The python code for a single dispense cycle is as follows:

# coding=utf-8
#
# Loop through food delivery cycle
#
import time
from machine import Pin

from servo import Servo

led = Pin('GP25', mode=Pin.OUT)
led(0)  # turn off the heartbeat LED

SERVO_WAIT = 50

# Servo specific constants
PULSE_MIN = 900  # in µs, actually bit higher than specs indicate
PULSE_MAX = 2100  # in µs
FREQUENCY = 50  # Hz
ROTATIONAL_RANGE_100 = 12000  # 120deg * 100

servo_top = Servo(10, FREQUENCY, ROTATIONAL_RANGE_100, PULSE_MIN, PULSE_MAX)
servo_bottom = Servo(9, FREQUENCY, ROTATIONAL_RANGE_100, PULSE_MIN, PULSE_MAX)

top_servo_limits = {
    'open': 0,  # deg
    'stutter': [75, 74, 73],  # deg
    'closed': 100,  # deg
    'direction': -1,  # angle direction from closed to open
}

bottom_servo_limits = {
    'open': 120,  # deg
    'stutter': [90, 100, 110],
    'closed': 20,  # deg
    'direction': 1,  # # angle direction from closed to open
}


def get_next_stutter(stutter_array):
    if (len(stutter_array) > 0):
        return stutter_array.pop()
    else:
        return None


def set_angle(servo, angle):
    servo.angle(angle * 100)
    time.sleep_ms(SERVO_WAIT)


def move_servo(servo, from_angle, to_angle, dir, stutter_array=[]):
    """
    Open or close servo, possibly shutters a bit to prevent jamming
    """
    stutter = get_next_stutter(stutter_array)

    range1 = range(from_angle, to_angle, dir)
    for angle in range1:
        set_angle(servo, angle)

        if angle == stutter:
            stutter_angles = range(angle + -15 * dir, angle, dir)
            for angle in stutter_angles:
                set_angle(servo, angle)
            stutter = get_next_stutter(stutter_array)


def cycle_servo(servo, limits):
    """
    Open and close servo
    """
    print('opening')
    move_servo(servo, limits['closed'], limits['open'], limits['direction'])

    print('closing')
    move_servo(servo, limits['open'], limits['closed'], limits['direction'] * -1, limits['stutter'])

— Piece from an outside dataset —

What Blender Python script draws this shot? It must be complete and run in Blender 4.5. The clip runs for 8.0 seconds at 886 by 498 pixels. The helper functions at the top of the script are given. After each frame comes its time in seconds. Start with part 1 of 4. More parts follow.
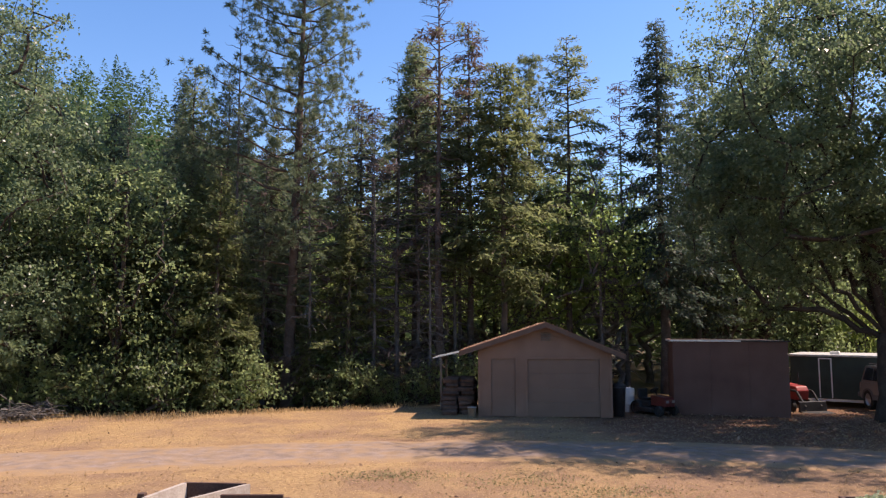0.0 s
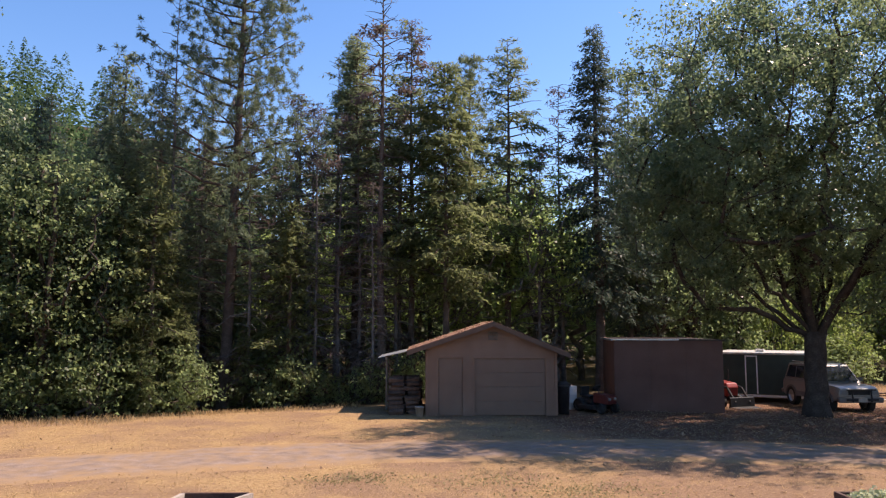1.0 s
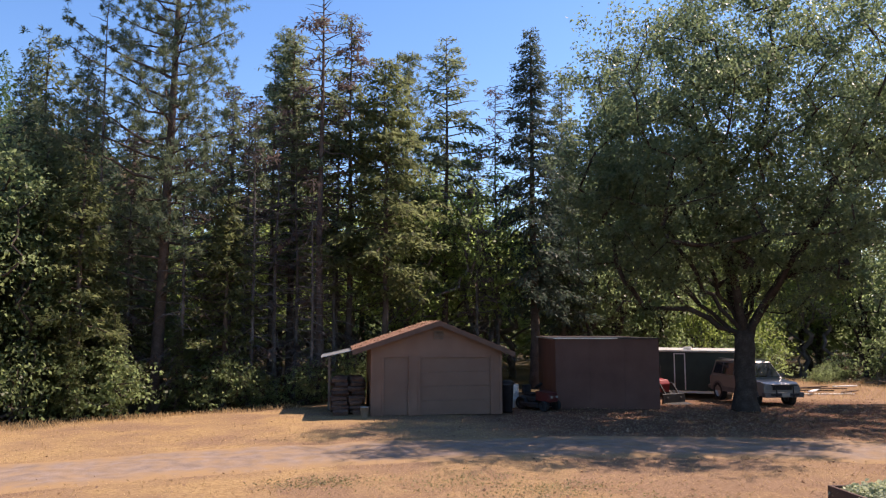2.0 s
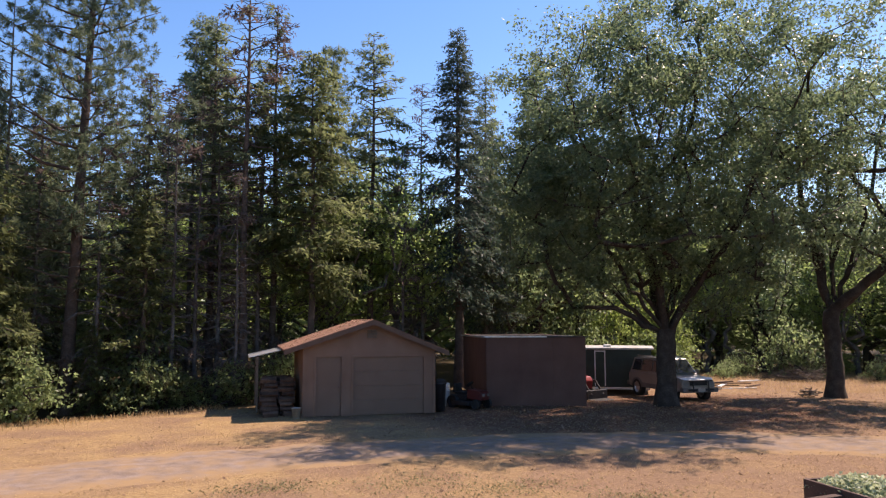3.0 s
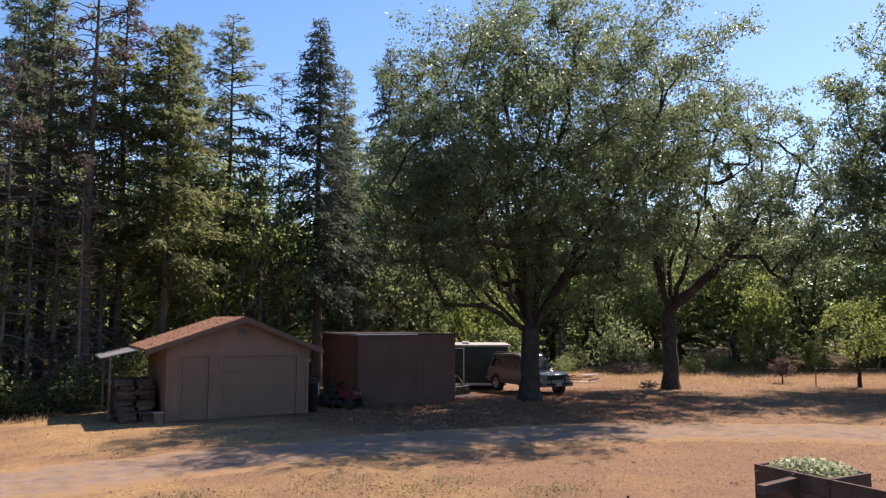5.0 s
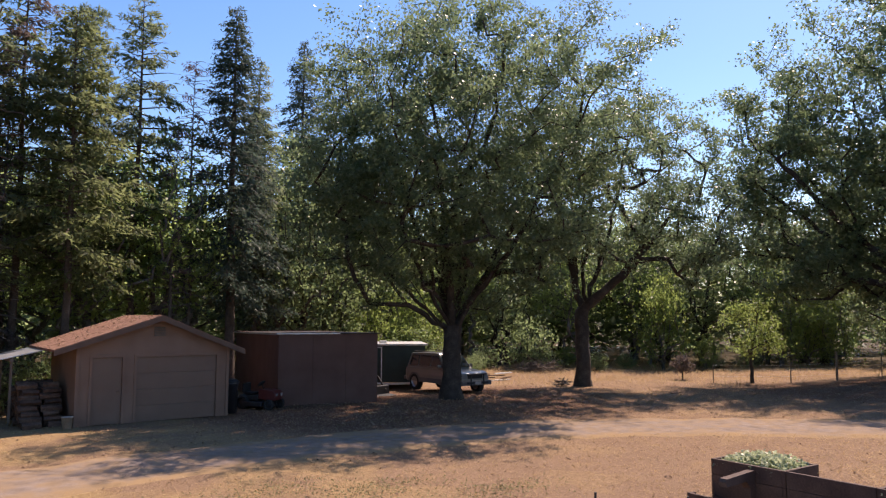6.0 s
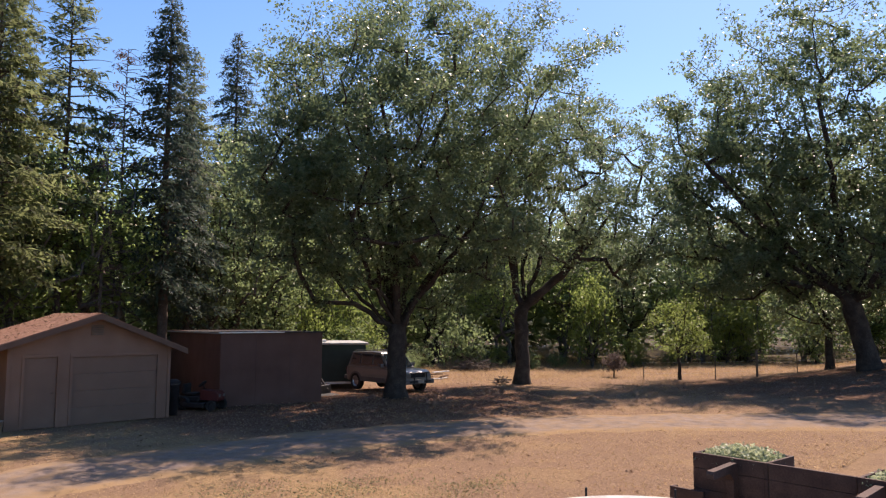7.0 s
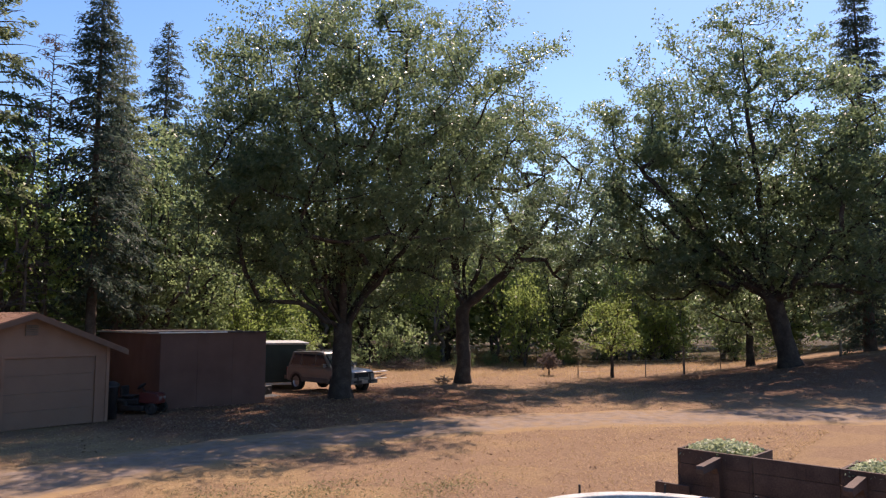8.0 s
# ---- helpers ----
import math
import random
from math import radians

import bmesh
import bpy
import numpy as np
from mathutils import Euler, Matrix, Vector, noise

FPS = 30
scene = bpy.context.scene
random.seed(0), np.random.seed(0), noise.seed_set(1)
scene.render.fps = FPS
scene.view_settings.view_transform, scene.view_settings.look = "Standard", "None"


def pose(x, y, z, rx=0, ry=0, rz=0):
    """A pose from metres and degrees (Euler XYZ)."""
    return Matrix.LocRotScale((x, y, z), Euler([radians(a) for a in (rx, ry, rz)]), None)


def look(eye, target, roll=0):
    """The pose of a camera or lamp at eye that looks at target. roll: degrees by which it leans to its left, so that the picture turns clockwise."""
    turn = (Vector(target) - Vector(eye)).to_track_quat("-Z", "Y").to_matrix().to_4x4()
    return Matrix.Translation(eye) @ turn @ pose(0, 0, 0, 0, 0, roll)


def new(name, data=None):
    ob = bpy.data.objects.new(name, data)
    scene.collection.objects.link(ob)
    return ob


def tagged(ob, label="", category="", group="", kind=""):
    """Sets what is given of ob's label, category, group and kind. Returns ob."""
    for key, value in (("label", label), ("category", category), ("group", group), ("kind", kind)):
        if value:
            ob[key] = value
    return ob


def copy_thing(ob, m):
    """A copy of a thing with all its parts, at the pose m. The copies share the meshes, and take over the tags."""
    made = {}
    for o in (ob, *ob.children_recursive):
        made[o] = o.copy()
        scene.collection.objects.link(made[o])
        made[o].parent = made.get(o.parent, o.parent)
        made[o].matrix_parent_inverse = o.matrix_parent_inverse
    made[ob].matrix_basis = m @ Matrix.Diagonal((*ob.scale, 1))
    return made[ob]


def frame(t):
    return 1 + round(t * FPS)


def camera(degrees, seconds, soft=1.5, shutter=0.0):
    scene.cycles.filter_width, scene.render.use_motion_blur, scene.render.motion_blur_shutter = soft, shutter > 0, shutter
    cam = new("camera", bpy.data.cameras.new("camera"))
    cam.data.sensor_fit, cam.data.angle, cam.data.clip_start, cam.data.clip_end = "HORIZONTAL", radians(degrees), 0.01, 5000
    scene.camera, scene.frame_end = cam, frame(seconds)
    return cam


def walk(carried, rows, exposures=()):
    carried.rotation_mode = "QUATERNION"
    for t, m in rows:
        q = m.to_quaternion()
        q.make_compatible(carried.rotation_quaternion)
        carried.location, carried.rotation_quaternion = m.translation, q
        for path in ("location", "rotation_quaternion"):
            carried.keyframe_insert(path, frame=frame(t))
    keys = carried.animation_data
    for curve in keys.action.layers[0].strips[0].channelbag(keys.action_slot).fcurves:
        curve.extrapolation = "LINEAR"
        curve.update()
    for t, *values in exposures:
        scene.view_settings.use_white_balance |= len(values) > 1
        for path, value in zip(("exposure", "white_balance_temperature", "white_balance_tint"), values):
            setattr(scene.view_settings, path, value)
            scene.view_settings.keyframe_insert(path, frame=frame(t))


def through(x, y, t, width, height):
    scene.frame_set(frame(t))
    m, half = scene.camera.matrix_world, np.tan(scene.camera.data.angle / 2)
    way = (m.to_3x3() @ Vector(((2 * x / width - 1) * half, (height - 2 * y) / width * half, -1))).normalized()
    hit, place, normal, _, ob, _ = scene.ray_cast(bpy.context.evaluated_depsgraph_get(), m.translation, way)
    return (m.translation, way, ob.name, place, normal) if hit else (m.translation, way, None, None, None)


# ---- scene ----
cam = camera(61.7, 8.0, soft=1.25)
METRES, EYE, TILT, LEAN, TURN = 8.0, 3.1, 6.0, 0.0, 0.0
ROWS = [
    (0.0, 0.0, 0.0, 0.0, 0.0, 0.0, -0.0),
    (0.5, -0.0622, 0.0088, 0.0032, -3.02, -0.08, -0.32),
    (1.0, -0.1236, 0.021, 0.0041, -6.15, -0.13, -0.65),
    (1.5, -0.1885, 0.0368, 0.004, -9.12, -0.15, -0.93),
    (3.0, -0.3734, 0.113, 0.0047, -19.94, -0.14, -1.96),
    (3.5, -0.4266, 0.1445, 0.0008, -23.05, -0.08, -2.25),
    (4.0, -0.4749, 0.1784, -0.0043, -26.54, 0.04, -2.62),
    (4.5, -0.5237, 0.2163, -0.0091, -29.87, 0.17, -2.94),
    (6.0, -0.6596, 0.3357, -0.0186, -41.36, 0.73, -4.09),
    (6.5, -0.7003, 0.3773, -0.0242, -44.61, 0.93, -4.39),
    (7.0, -0.7402, 0.4222, -0.0301, -47.39, 1.12, -4.62),
    (7.5, -0.7787, 0.471, -0.035, -50.3, 1.31, -4.81),
    (8.0, -0.8125, 0.5224, -0.0409, -53.44, 1.58, -5.03),
]
walk(cam, [(t, pose(0, 0, EYE, TILT, LEAN, TURN) @ pose(METRES * x, METRES * y, METRES * z, 90 + pitch, roll, yaw)) for t, x, y, z, yaw, pitch, roll in ROWS],
     exposures=[(0.0, 0.95, 7250, 27), (3.5, 0.88, 7250, 27), (8.0, 0.74, 7250, 27)])

# ---- light ----
SUN_AZ, SUN_EL = 77.0, 53.0
world = bpy.data.worlds.new("sky")
scene.world = world
world.use_nodes = True
wn = world.node_tree.nodes
sky = wn.new("ShaderNodeTexSky")
sky.sky_type = "NISHITA"
sky.sun_disc = False
sky.sun_elevation, sky.sun_rotation = radians(SUN_EL), radians(SUN_AZ)
sky.air_density, sky.dust_density, sky.ozone_density = 1.0, 0.35, 3.0
wn["Background"].inputs["Strength"].default_value = 0.124
tone = wn.new("ShaderNodeHueSaturation")
tone.inputs["Saturation"].default_value = 1.25
world.node_tree.links.new(sky.outputs[0], tone.inputs["Color"])
world.node_tree.links.new(tone.outputs[0], wn["Background"].inputs["Color"])
sun_dir = Vector((math.sin(radians(SUN_AZ)) * math.cos(radians(SUN_EL)), math.cos(radians(SUN_AZ)) * math.cos(radians(SUN_EL)), math.sin(radians(SUN_EL))))
sun = new("sun", bpy.data.lights.new("sun", "SUN"))
sun.data.energy, sun.data.angle, sun.data.color = 4.4, radians(0.53), (1.0, 0.92, 0.80)
sun.matrix_world = look(sun_dir * 200, (0, 0, 0))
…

cycle_servo(servo_top, top_servo_limits)
cycle_servo(servo_bottom, bottom_servo_limits)

led(1)  # turn on the heartbeat LED

The dispenser works. But it does jam occasionally, so I wouldn’t use it for long periods while I’m away. That unfortunately defeats the point of making an automatic dispenser. So it is definitely not “production” ready.

That said, even though the jamming is a problem, it is a recoverable one. The servo jams while closing, not while opening, so if it does jam we can always open it. Of course that may open the food floodgates. But worse comes to worse, you aren’t likely to starve your cat short of a electrical failure.

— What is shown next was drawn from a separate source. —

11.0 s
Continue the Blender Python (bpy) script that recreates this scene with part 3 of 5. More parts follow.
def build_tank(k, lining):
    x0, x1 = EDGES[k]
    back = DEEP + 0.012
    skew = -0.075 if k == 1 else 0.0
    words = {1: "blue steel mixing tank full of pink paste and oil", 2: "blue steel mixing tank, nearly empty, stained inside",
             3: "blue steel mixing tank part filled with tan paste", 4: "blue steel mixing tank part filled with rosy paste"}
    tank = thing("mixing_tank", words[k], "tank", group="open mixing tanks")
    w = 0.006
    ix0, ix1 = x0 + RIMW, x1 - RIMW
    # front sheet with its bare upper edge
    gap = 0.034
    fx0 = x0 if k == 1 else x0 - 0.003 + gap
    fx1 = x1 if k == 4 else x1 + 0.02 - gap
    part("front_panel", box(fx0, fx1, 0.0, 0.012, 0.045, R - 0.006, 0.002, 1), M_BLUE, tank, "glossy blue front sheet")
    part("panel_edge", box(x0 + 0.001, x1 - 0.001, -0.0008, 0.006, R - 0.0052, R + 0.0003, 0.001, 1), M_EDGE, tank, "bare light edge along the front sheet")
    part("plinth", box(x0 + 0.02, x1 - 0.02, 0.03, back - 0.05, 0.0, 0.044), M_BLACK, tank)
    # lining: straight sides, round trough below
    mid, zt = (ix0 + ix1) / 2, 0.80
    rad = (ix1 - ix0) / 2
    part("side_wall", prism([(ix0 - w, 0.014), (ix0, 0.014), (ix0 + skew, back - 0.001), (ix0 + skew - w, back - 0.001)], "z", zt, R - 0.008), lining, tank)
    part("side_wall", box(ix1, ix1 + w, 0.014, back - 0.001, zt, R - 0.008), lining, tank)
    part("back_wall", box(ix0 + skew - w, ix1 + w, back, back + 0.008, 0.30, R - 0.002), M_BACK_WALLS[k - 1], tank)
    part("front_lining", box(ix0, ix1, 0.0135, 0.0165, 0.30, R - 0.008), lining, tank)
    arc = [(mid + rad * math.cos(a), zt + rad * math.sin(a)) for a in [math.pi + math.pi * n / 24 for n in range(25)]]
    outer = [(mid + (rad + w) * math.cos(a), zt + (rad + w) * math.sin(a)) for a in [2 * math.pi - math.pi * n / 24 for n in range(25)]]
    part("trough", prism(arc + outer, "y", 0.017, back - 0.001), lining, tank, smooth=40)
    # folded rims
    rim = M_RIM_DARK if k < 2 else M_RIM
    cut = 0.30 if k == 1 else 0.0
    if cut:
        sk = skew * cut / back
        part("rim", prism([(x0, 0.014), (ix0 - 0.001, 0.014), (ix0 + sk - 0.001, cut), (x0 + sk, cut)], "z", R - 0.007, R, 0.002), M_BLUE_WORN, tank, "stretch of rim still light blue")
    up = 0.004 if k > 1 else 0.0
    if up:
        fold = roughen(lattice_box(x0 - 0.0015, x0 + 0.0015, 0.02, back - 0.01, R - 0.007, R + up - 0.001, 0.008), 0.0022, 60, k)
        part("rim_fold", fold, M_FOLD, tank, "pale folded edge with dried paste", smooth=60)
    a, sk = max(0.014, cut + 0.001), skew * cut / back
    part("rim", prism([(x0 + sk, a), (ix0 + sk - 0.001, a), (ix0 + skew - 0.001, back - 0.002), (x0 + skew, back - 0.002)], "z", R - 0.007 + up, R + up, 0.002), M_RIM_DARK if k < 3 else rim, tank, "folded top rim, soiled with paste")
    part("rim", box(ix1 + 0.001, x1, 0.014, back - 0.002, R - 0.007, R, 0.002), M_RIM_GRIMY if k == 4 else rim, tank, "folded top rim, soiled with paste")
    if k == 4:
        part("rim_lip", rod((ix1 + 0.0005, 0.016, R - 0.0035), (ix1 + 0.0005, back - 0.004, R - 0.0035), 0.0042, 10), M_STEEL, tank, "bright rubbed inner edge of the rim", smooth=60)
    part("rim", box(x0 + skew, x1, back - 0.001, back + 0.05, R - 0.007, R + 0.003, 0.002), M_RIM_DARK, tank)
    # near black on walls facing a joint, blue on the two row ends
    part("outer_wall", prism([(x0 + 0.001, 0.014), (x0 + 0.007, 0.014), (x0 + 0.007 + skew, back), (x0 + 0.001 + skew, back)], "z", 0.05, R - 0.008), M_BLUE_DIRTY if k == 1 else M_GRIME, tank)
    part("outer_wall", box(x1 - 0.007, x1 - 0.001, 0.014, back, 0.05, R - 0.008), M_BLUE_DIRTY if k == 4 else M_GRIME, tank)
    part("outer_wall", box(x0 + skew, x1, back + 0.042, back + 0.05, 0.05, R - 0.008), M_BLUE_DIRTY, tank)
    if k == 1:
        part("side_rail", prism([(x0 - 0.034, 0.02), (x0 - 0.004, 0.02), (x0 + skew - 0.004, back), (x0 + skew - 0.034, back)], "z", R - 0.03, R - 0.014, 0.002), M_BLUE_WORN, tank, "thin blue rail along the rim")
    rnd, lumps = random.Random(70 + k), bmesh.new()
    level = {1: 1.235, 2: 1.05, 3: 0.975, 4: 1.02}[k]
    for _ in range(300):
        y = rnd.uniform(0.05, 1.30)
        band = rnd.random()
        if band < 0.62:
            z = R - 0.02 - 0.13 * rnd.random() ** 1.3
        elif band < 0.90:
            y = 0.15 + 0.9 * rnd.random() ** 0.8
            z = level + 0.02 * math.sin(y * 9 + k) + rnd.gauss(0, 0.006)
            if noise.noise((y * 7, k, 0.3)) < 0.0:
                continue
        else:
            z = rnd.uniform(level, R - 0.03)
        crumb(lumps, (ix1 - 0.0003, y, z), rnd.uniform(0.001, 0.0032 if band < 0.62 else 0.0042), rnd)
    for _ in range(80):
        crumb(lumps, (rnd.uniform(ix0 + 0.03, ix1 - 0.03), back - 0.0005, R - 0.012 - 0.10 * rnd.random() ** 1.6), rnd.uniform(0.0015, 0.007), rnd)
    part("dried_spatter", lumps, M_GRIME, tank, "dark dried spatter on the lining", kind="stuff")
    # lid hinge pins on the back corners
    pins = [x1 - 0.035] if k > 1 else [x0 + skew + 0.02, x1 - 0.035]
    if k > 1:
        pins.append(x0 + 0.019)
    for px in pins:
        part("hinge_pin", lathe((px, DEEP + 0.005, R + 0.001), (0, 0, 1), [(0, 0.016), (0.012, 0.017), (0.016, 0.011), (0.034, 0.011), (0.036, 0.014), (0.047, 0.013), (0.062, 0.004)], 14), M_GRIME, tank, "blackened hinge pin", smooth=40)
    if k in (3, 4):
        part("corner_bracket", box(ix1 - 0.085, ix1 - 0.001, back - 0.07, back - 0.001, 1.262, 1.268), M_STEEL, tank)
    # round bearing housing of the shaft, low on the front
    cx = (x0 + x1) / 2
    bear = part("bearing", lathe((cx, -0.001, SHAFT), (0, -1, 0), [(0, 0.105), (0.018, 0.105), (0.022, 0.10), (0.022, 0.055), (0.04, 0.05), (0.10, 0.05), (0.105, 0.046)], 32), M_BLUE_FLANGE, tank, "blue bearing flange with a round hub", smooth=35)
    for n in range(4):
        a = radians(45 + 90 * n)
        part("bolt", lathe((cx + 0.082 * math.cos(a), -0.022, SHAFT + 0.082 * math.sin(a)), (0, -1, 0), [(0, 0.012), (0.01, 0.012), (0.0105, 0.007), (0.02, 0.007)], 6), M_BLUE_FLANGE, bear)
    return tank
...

Of course there are some other glaring problems with this system. Like not having a casing and having little spacing for a cat to eat. Any future version will surely fix those issues. And it would make use of interrupt sensors to provide feedback whether food is actually dispensed.

Servo food serving

This should have gotten you started controlling servo’s using a PWM signal. And you should be able to control a servo using the WiPy on board timers. Finally, I hope the cat dispenser design has inspired some of you to create your own system. Please let me know when you come up with a working cat proof design :).